Though it looks like that simple loop would do the job, the index position of the phrase and the secret word should be independent since we need to reset the second one when we run out of letters.

char *phrase = "HELLOWORLD",
   *word = "BANANA";

for (int i = 0, j = 0, len = strlen(phrase); i < len; i++) {
  int h = (phrase[i] - 65) + (word[j] - 65);
  h = h % 26;
  printf("%c", h + 65);
  j++;
  // reset word index
  if (j == strlen(word))
    j = 0;
};

// prints "IEYLBWPRYD"

To simplify the example I've just printed the result in the terminal, but returning it shouldn't alter the algorithm that much. Now, if you're a front end developer like me, you know that there isn't a char type in JavaScript... but we have strings!

Alphabetic encryption in JavaScript

We already know how to solve this problem and the languages aren't that different in syntax so it wouldn't be that hard to translate the exact solution from C to JavaScript.

As I said we have to use strings, so we would need this two methods to convert the letters on the strings to their corresponding ASCII value and back again to a string after the math has been done.

'A'.charCodeAt(0);
// returns 65

String.fromCharCode(65);
// returns "A"

Though going on with this solution isn't a bad idea, we would be ignoring how JavaScript works, so when I started to write this new version I tried to come up with a new one from scratch.

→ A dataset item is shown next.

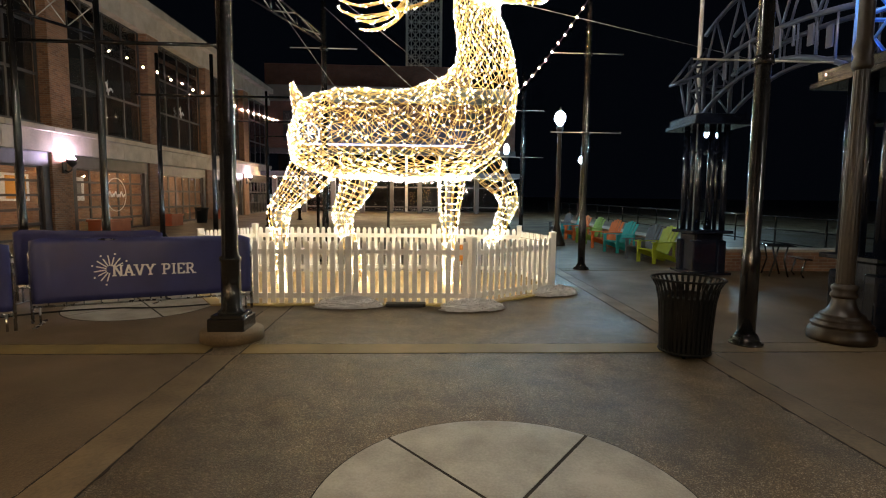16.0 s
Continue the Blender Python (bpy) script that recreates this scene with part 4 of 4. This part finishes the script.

As C lets you treat characters as integers, JavaScript is very flexible when working with strings. My approach was to create a string reference for all the letters in the alphabet and use indexOf to get its position which it is the letter's value in the Vigenère encryption, and that means no conversion or type changing at all.

var ref = 'ABCDEFGHIJKLMNOPQRSTUVWXYZ';

ref.indexOf('E');
// returns 5

In other words, you get the Vigenère equivalent of a letter using indexOf, apply the math and after you're done you just use the array notation to get the result.

var ref = 'ABCDEFGHIJKLMNOPQRSTUVWXYZ',
  phrase = 'HELLOWORLD',
  word = 'BANANA',
  result = '';

for (var i = 0, j = 0, len = phrase.length; i < len; i++) {
  var h = ref.indexOf(phrase[i]) + ref.indexOf(word[j]);
  h %= 26;
  result += ref[h];
  j++;
  // reset word index
  if (j === word.length) j = 0;
}

// print result in console
console.log(result);

Using this approach you can apply any alphabetic encryption method changing only the algebraic portion of the script.

Getting nitpicky

In the example from above the phrase was all in uppercase and with no spaces. That's the way encrypted messages were passed in wars, using telegraphs and morse code, so no time for spaces or other special characters.

But if you want you message to be more consistent and still work in these edge cases you can check if the character you're about to cipher is present in the reference string and after that's true, apply the encoding.

// variables declaration

for (var i = 0, j = 0, len = phrase.length; i < len; i++) {
  if (ref.indexOf(phrase[i]) !== -1) {
    // apply encryption algorithm
  } else {
    // add to the result string without modification
    result += phrase[i];
  }
}

You can also create two reference strings one for lowercase and other for uppercase letters and choose which one to use in the process to have a case sensitive algorithm.

Wrap-up

It's great to see how small parts of a language structure can change drastically the solution you build of the same problem.

If you're more curious about this, I've put a Vigenère solution that works with both uppercase and lowercase and ignores special characters in a GitHub repository so you can check it out and play with it.